In March of 2012, the Dept. of Justice rejected pre-clearance for a Republican polling place Photo ID restriction law in TX, finding, for example, that, based on data supplied by the state, registered Hispanic voters were anywhere from 46% to 120% more likely than non-Hispanic voters to lack the state-issued ID needed to vote under the new restrictions. In August of 2012, a federal court panel upheld that ruling unanimously, finding the new Lone Star State law would "almost certainly have a retrogressive effect" as "it imposes strict, unforgiving burdens on the poor, and racial minorities in Texas [who] are disproportionately likely to live in poverty."
Similarly, last September, the DoJ found that a Congressional redistricting plan in TX "was adopted, at least in part, for the purpose of diminishing the ability of citizens of the United States, on account of race, color, or membership in a language minority group, to elect their preferred candidates of choice to the Texas House of Representatives." The DoJ also determined that the law would have a "retrogressive effect" on minority voters' ability "to elect their preferred candidates of choice to the United States House of Representatives."
Today, however, Republican TX Attorney General Greg Abbott was ebullient. "With today's decision," he said, "the state's voter ID law will take effect immediately.
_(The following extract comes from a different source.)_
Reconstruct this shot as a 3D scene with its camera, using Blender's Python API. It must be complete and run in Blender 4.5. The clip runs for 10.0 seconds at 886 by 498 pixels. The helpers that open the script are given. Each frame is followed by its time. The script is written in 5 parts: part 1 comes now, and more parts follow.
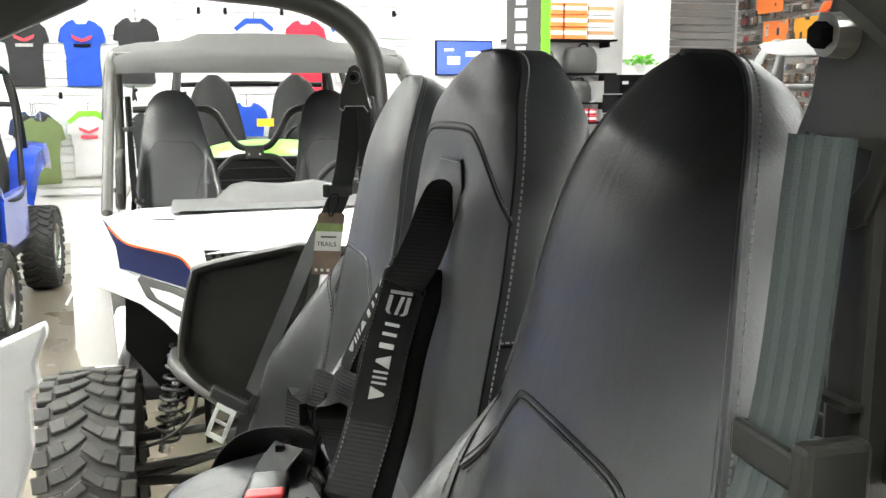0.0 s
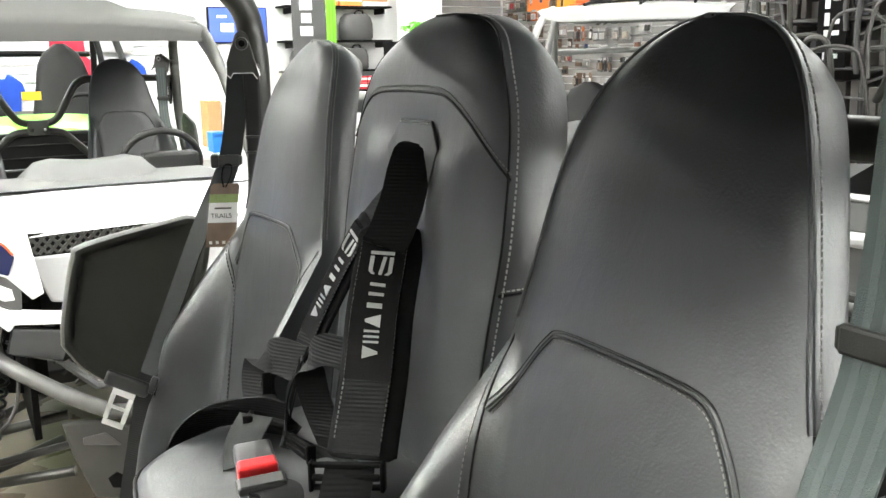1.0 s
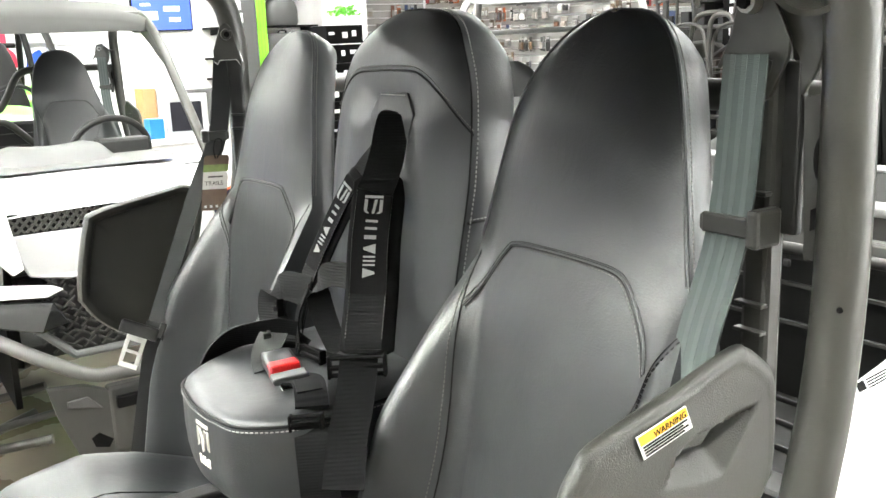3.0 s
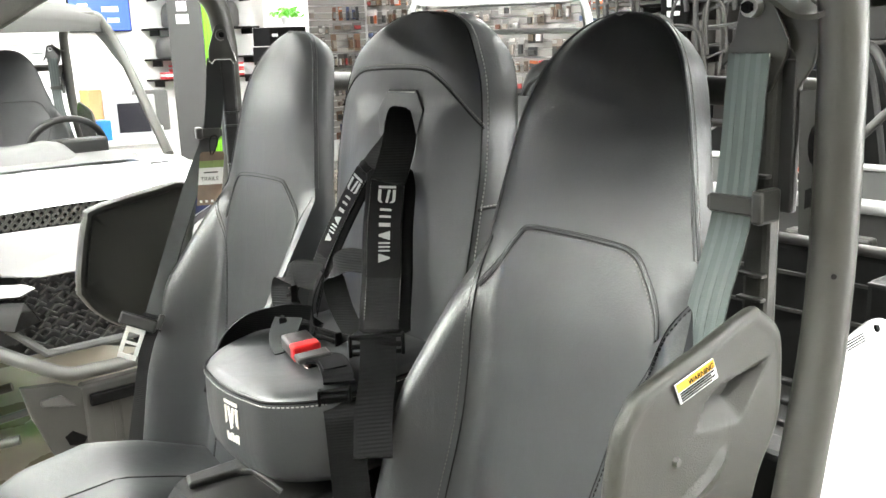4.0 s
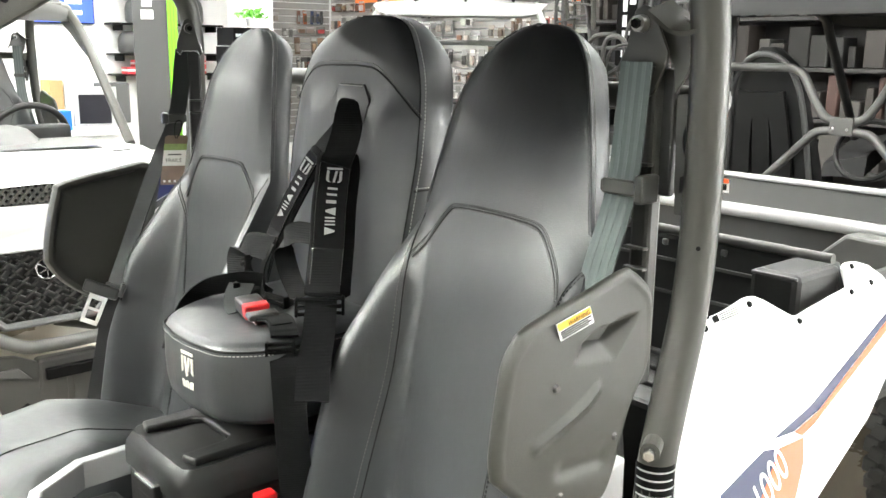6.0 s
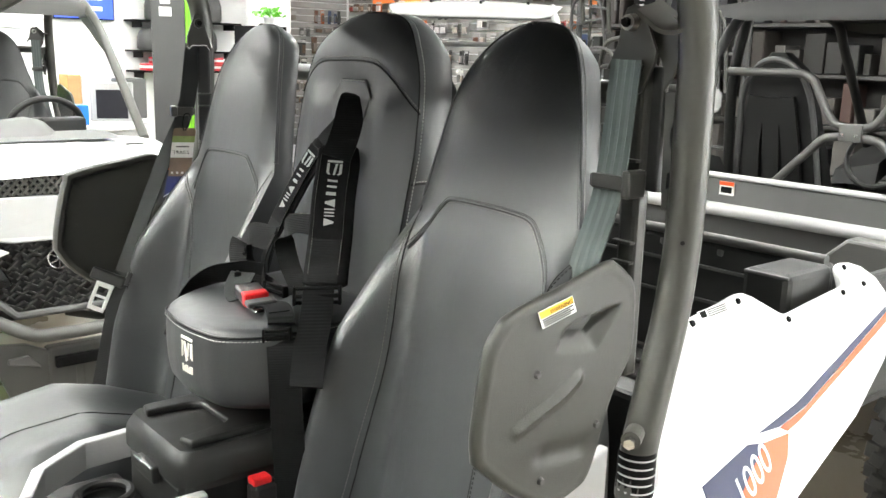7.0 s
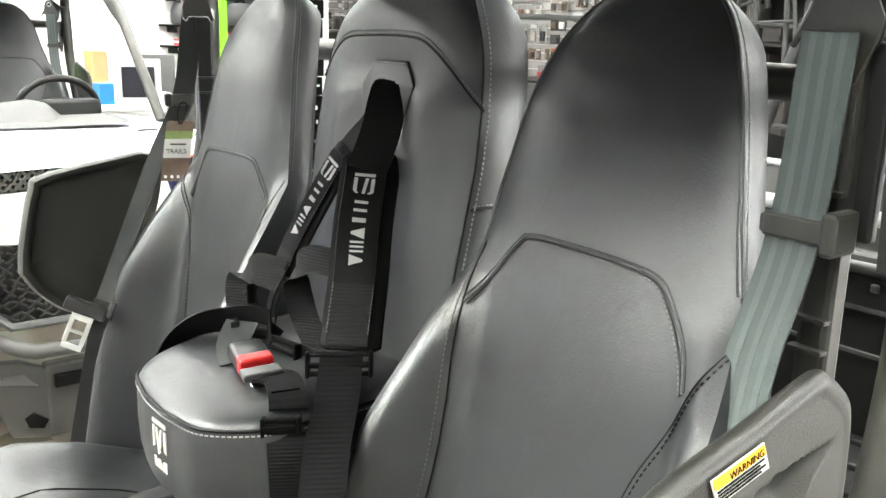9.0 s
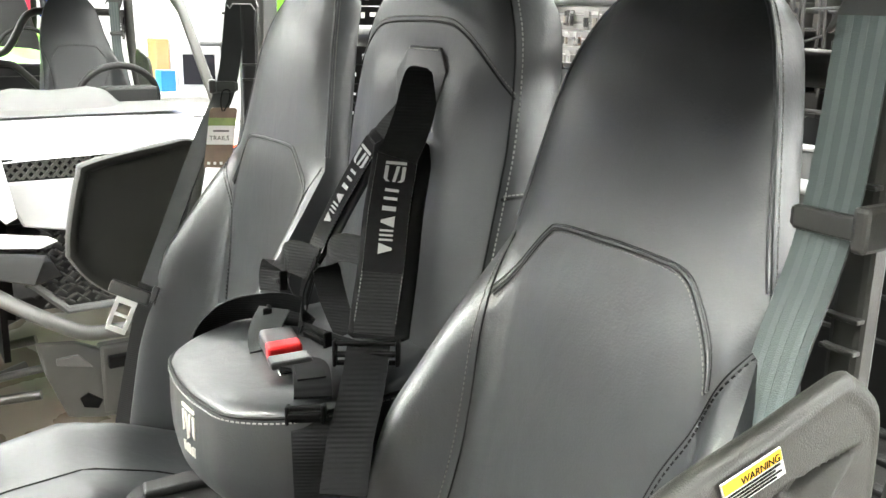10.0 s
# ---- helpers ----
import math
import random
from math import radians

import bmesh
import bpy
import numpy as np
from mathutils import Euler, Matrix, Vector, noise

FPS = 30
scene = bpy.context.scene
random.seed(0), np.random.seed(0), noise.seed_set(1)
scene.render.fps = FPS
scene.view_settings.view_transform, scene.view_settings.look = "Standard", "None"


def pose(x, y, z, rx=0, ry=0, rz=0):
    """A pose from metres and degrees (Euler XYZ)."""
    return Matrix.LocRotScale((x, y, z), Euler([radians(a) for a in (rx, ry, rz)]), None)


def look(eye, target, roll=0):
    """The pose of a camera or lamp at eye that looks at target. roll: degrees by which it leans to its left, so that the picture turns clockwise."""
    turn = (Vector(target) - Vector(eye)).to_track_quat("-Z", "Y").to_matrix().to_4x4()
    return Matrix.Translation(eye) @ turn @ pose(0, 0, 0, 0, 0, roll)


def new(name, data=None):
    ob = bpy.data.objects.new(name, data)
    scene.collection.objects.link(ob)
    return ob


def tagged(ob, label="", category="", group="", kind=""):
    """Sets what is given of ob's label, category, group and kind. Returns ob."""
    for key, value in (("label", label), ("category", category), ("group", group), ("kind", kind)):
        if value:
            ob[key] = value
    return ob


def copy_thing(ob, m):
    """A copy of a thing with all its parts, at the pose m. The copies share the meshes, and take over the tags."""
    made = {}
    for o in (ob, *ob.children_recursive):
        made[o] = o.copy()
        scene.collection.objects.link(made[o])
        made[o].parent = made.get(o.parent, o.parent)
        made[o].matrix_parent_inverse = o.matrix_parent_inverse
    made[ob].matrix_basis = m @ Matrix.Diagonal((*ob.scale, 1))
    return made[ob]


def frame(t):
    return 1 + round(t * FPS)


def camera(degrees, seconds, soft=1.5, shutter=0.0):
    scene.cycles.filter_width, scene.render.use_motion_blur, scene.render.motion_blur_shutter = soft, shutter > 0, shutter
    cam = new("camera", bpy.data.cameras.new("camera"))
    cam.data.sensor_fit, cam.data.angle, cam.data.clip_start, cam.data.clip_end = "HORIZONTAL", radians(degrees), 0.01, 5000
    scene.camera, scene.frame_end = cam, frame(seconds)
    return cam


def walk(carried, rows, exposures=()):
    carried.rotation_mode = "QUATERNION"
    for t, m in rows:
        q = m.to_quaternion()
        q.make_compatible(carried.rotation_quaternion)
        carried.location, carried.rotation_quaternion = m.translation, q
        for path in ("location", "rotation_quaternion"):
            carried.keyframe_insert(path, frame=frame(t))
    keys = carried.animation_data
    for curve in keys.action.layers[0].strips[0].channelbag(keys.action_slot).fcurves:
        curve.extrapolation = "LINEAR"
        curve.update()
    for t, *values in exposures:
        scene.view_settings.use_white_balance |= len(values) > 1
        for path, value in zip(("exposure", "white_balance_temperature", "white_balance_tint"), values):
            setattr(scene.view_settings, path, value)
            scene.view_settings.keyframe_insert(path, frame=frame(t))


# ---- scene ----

Redistricting maps passed by the Legislature may also take effect without approval from the federal government."
Without the ability to challenge such laws under Section 5 before they go into effect --- now that the Supreme Court has overridden the will of both the Legislative and Executive branches of government to determine covered jurisdictions under Section 4 --- in most cases now, it will only be after thousands of voters in Texas (and 15 other jurisdictions around the nation) have been disenfranchised before they can begin the fight to restore their right to vote.